[webkit-dev] Deprecating JS interface

Dirk Schulze dschulze at adobe.com
Sun Feb 17 07:26:23 PST 2013


On Feb 17, 2013, at 1:28 AM, Maciej Stachowiak <mjs at apple.com> wrote:

> 
> On Feb 17, 2013, at 1:09 AM, Filip Pizlo <fpizlo at apple.com> wrote:
> 
>> 
>> On Feb 17, 2013, at 1:04 AM, Dirk Schulze <dschulze at adobe.com> wrote:
>> 
>>> 
>>> The discussion on each single feature let us forget the greater scope of this problem. That is why I did not start with a concrete example.
>>> 
>>> What about going another direction? Right now we have compiler flags for a lot of new features. What if we turn this around? Why not having a compiler flag ENABLE_DEPRECATED_FEATURES? This must be turned on in trunk to make sure deprecated features still work properly. Release builds should turn it on to not break compatibility. But every binary build of a nightly or preview has it turned off. A lot of developers experiment with Chrome Canary and WebKit nightlies already. It might be a drop in the bucket, but still can have some influence on decreasing the use of deprecated content. Features like CSS gradients, transitions and animations might be good candidates at the beginning for this flag.
>> 
>> This carries the risk of decreasing test coverage of Nightlies and Canaries.  I don't think that is acceptable.
>> 
>> Users who download them and cannot use a web page because that page had deprecated features will then not be able to experience what bugs we had, those deprecated features notwithstanding.
>> 
>> I empathize with the desire to remove cruft.  But we shouldn't remove things if it breaks the web, even in Nightlies and Canaries.
> 
> I agree with Phil.
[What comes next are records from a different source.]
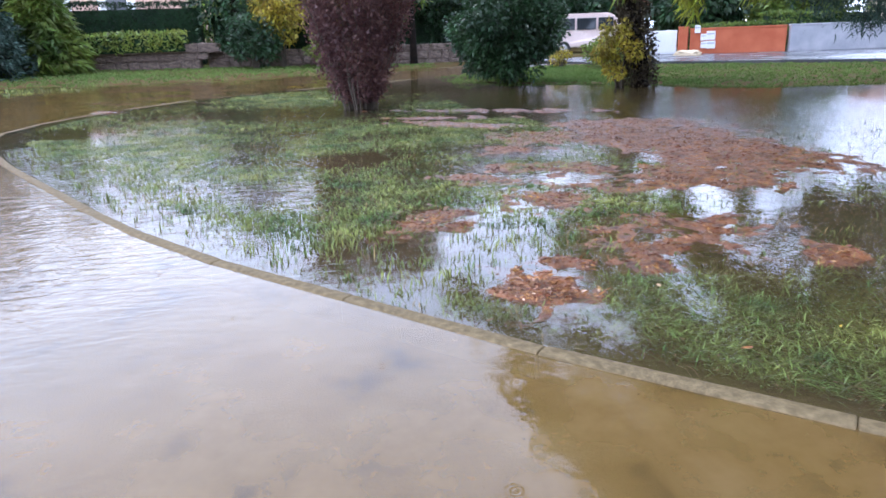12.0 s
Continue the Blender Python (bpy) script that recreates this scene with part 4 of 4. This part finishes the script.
wood([(-10, 30, 8.5, 3.6, M_MIDLEAF), (-7.3, 26.5, 13, 3.4, M_MIDLEAF), (-15, 27, 8, 3.2, M_DARKLEAF), (-20, 33, 9, 3.6, M_MIDLEAF), (12.3, 38, 9.8, 3.1, M_DARKLEAF), (21, 30, 11, 4.5, M_DARKLEAF),
      (-33, -2, 5.6, 4, M_MIDLEAF), (-30, -14, 4.2, 3.6, M_DARKLEAF), (15, 21, 9, 3.6, M_DARKLEAF), (19.5, 24, 10, 4, M_MIDLEAF), (17, 12, 9, 4, M_DARKLEAF), (-33, 4.5, 9, 3.5, M_MIDLEAF), (-35, 24.5, 8, 2.8, M_MIDLEAF), (-24, -19, 4.2, 3.6, M_MIDLEAF),
      (-10, -24, 9, 4, M_MIDLEAF), (4, -22, 9, 4, M_DARKLEAF), (20, -14, 9, 4, M_MIDLEAF), (26, 4, 9, 4, M_DARKLEAF), (26, 18, 10, 4, M_MIDLEAF),
      (-24, 28, 7, 2.8, M_DARKLEAF), (-13, 34, 9, 3.6, M_DARKLEAF), (-8.5, 41, 10, 3.6, M_HEDGE), (-5.6, 39.5, 10.5, 2.8, M_DARKLEAF), (-0.5, 43, 5.5, 3, M_DARKLEAF), (15.5, 41, 9, 3, M_DARKLEAF), (2.5, 40.5, 5.6, 3, M_HEDGE), (7.3, 39, 5.2, 3, M_HEDGE), (19, 33.5, 5, 3, M_DARKLEAF), (-22.5, 32.0, 12, 3.2, M_DARKLEAF), (-29, 21, 3.8, 2.0, M_MIDLEAF), (-30.5, 17.2, 3.9, 2.2, M_DARKLEAF),
      (-27.5, -12, 4.2, 2.6, M_HEDGE), (-31, 1, 6.5, 3, M_DARKLEAF), (-37, 8, 8, 3, M_MIDLEAF), (-35, 19.8, 7.5, 2.6, M_DARKLEAF), (-54, 31, 10.5, 5, M_DARKLEAF), (-53, 22, 10, 5, M_DARKLEAF), (-56, 40, 9.5, 4.5, M_MIDLEAF), (-51, 12, 9, 4.5, M_DARKLEAF), (-38.5, 14.8, 4.4, 2.4, M_DARKLEAF), (-37.5, 9.5, 4.6, 2.4, M_DARKLEAF), (-20, 38, 9, 4, M_DARKLEAF)], 200)

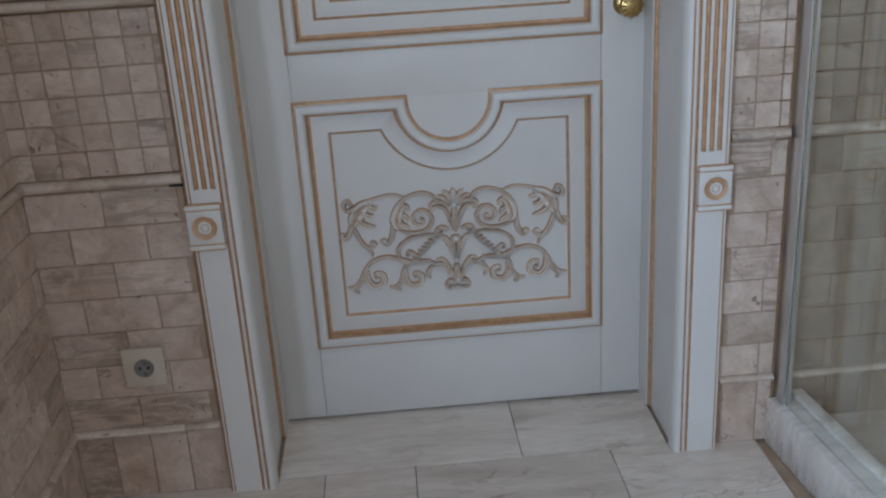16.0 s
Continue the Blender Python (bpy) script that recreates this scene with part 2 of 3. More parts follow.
def prism(bm, outline, place, a0, a1, mats=None, closed=True, caps=True):
    """Draws an outline of 2D points along an axis: place(u, v, a) gives the 3D point."""
    ring0 = [bm.verts.new(place(u, v, a0)) for u, v in outline]
    ring1 = [bm.verts.new(place(u, v, a1)) for u, v in outline]
    n = len(outline)
    for i in range(n if closed else n - 1):
        j = (i + 1) % n
        f = bm.faces.new((ring0[i], ring0[j], ring1[j], ring1[i]))
        f.material_index = mats[i] if mats else 0
    if closed and caps:
        bm.faces.new(ring0), bm.faces.new(ring1)
    return bm


def moulding(bm, loop, steps, y0):
    """A moulding round a closed loop: loop(d) gives its points at inset d; steps are (inset, height, material up to the next step)."""
    rings = [[bm.verts.new((x, y0 - h, z)) for x, z in loop(d)] for d, h, _ in steps]
    for a, b2, (_, _, mt) in zip(rings, rings[1:], steps):
        for i in range(len(a)):
            j = (i + 1) % len(a)
            bm.faces.new((a[i], a[j], b2[j], b2[i])).material_index = mt
    return bm


def rect_loop(x0, x1, z0, z1):
    return lambda d: [(x0 + d, z0 + d), (x1 - d, z0 + d), (x1 - d, z1 - d), (x0 + d, z1 - d)]


def lathe(bm, rings, axis_place, n=24, mat=0):
    """Turns (radius, height) rings round an axis; axis_place(x, y, h) gives the 3D point."""
    rows = [[bm.verts.new(axis_place(r * math.cos(2 * math.pi * k / n), r * math.sin(2 * math.pi * k / n), h)) for k in range(n)] for r, h in rings]
    for a, b2 in zip(rows, rows[1:]):
        for k in range(n):
            bm.faces.new((a[k], a[(k + 1) % n], b2[(k + 1) % n], b2[k])).material_index = mat
    bm.faces.new(rows[0]).material_index = mat
    bm.faces.new(rows[-1]).material_index = mat
    return bm


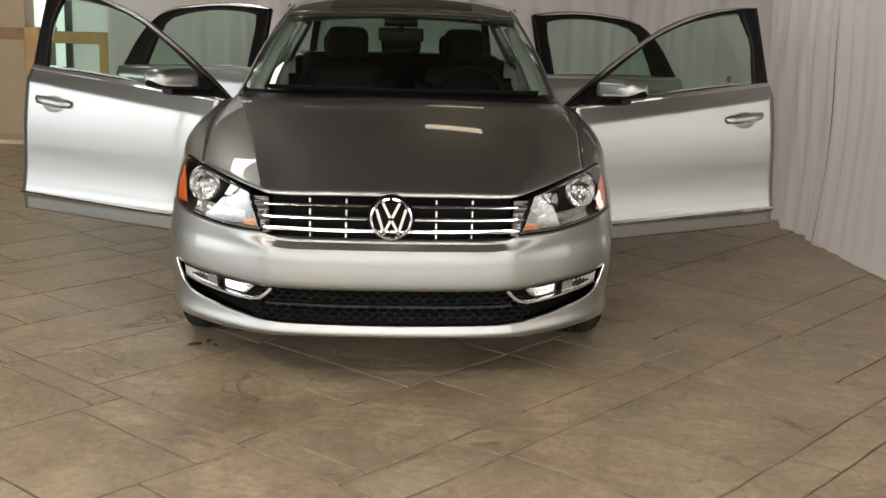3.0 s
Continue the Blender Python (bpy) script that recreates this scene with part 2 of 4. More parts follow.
    e[0].position, e[0].color = 0.36, (0.96, 0.99, 0.95, 1)
    e[1].position, e[1].color = 0.64, (1.03, 0.98, 0.93, 1)
    wire(mat, n7.outputs["Fac"], hue.inputs["Fac"])
    tint = add(mat, "ShaderNodeVectorMath")
    tint.operation = "MULTIPLY"
    wire(mat, mul.outputs[0], tint.inputs[0]), wire(mat, hue.outputs["Color"], tint.inputs[1])
    wire(mat, tint.outputs[0], bsdf(mat).inputs["Base Color"])
    bsdf(mat).inputs["Specular IOR Level"].default_value = 0.62
    rough = add(mat, "ShaderNodeMapRange", **{"From Min": 0.3, "From Max": 0.7, "To Min": 0.27, "To Max": 0.52})
    wire(mat, n1.outputs["Fac"], rough.inputs["Value"])
    wire(mat, rough.outputs[0], bsdf(mat).inputs["Roughness"])
    b1 = add(mat, "ShaderNodeBump", Strength=0.75, Distance=0.016)
    wire(mat, n3.outputs["Fac"], b1.inputs["Height"])
    b2 = add(mat, "ShaderNodeBump", Strength=0.65, Distance=0.006)
    wire(mat, saw.outputs[0], b2.inputs["Height"]), wire(mat, b1.outputs[0], b2.inputs["Normal"])
    b4 = add(mat, "ShaderNodeBump", Strength=0.5, Distance=0.006)
    wire(mat, n5.outputs["Fac"], b4.inputs["Height"]), wire(mat, b2.outputs[0], b4.inputs["Normal"])
    b3 = add(mat, "ShaderNodeBump", Strength=0.2, Distance=0.003)
    wire(mat, n2.outputs["Fac"], b3.inputs["Height"]), wire(mat, b4.outputs[0], b3.inputs["Normal"])
    wire(mat, b3.outputs[0], bsdf(mat).inputs["Normal"])
    return mat


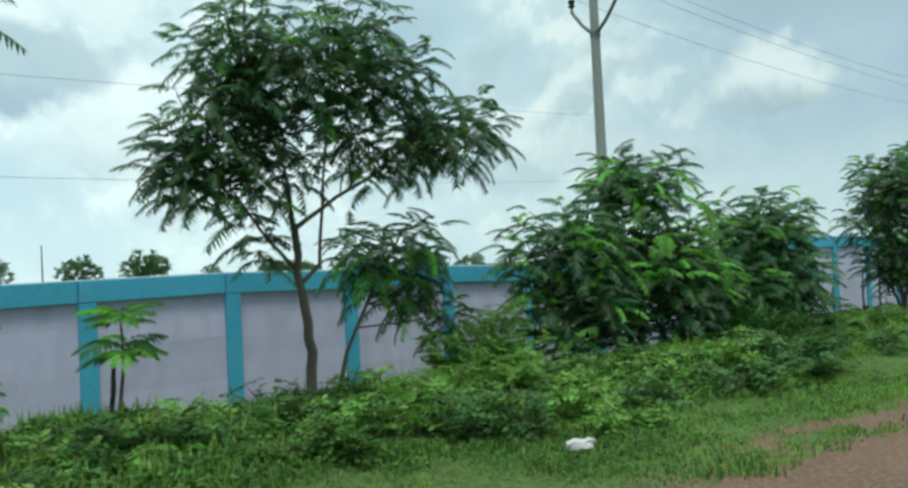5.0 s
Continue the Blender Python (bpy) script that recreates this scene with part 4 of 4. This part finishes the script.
for i, (x, y, h) in enumerate(((19.5, 5.8, 0.24), (20.2, 5.9, 0.32), (20.9, 6.0, 0.28), (20.1, 5.4, 0.2))):
    arching_shrub(x, y, cane_fan(360 + i, 7, 0.45, 0.3, h * 0.5, h), "sprawling green herb clump in the grass", 460 + i, "herb", None, 0.7, 0.07, 3)
shrub(24.0, 6.6, [(0, 0, 0.15, 1.3, 0.6, 0.25, 1.0)], "low shaded undergrowth below bushy trees", 43, 120, 5, SPRIG_A, "shrub")
shrub(41.8, 5.9, [(0, 0, 0.1, 1.2, 0.6, 0.18, 1.0), (-2.2, 0.2, 0.1, 1.0, 0.6, 0.18, 1.0)], "leafy green undergrowth below thin trees", 40, 200, 5, SPRIG_A, "herb")
for i, (x, y, w, h, tiny) in enumerate(((19.6, 5.2, 0.5, 0.14, 0), (22.0, 5.3, 0.6, 0.16, 1), (25.2, 5.4, 0.6, 0.2, 0), (26.7, 5.2, 0.5, 0.14, 0), (27.5, 5.5, 0.5, 0.18, 1), (29.2, 5.3, 0.5, 0.12, 0),
                                        (30.4, 5.7, 0.6, 0.18, 0), (31.9, 5.4, 0.5, 0.12, 1), (35.9, 5.2, 0.5, 0.12, 1), (37.6, 5.5, 0.6, 0.2, 0), (38.8, 5.1, 0.5, 0.14, 1), (43.5, 5.3, 0.8, 0.22, 1), (48.5, 6.0, 0.9, 0.22, 1))):
    arching_shrub(x, y, cane_fan(200 + i, 6, w, 0.3, h * 0.5, h), "low clump of bright green roadside herbs", 950 + i, "herb", TINY_A if tiny else SPRIG_A, 1.6 if tiny else 0.7, 0.08, 3)
shrub(46.5, 5.0, [(0, 0, 0.08, 2.0, 0.6, 0.16, 1.0)], "low green herbs beside a dirt track", 45, 120, 5, TINY_A, "herb", scale=1.6)


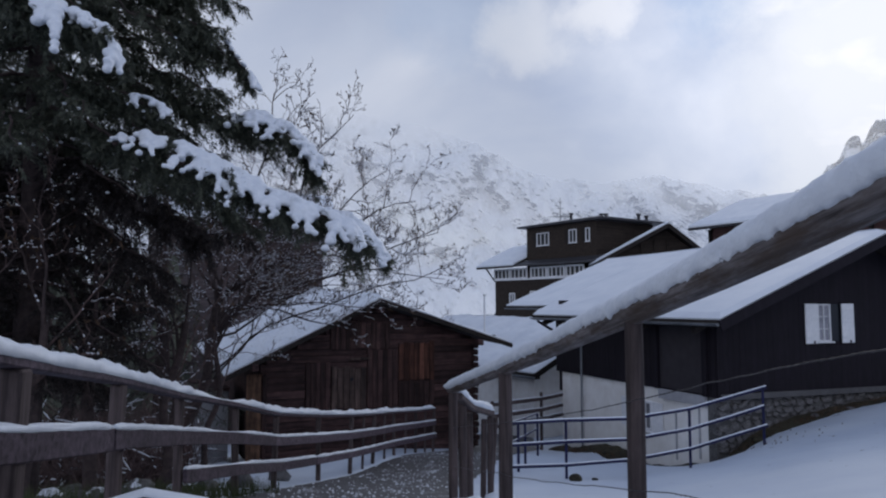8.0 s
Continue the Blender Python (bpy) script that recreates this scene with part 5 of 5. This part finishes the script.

And as a corollary, if removing something *doesn't* break the Web and we think it's otherwise bad, then there's no need to do a special dance with nightlies before removing.

Then we should face it. Prefixed content for CSS gradients, animation, transition, transforms, CSS Image functions, masking and a lot more will not go away. This basically means we will need to support them for an undetermined period of time, possibly for the projects lifetime. This will be the same for every popular prefixed feature that we introduce in the future.

If we are honest about this we may can prevent future content to be a burden on maintenance and use similar concepts as Mozilla does with runtime flags on unprefixed features.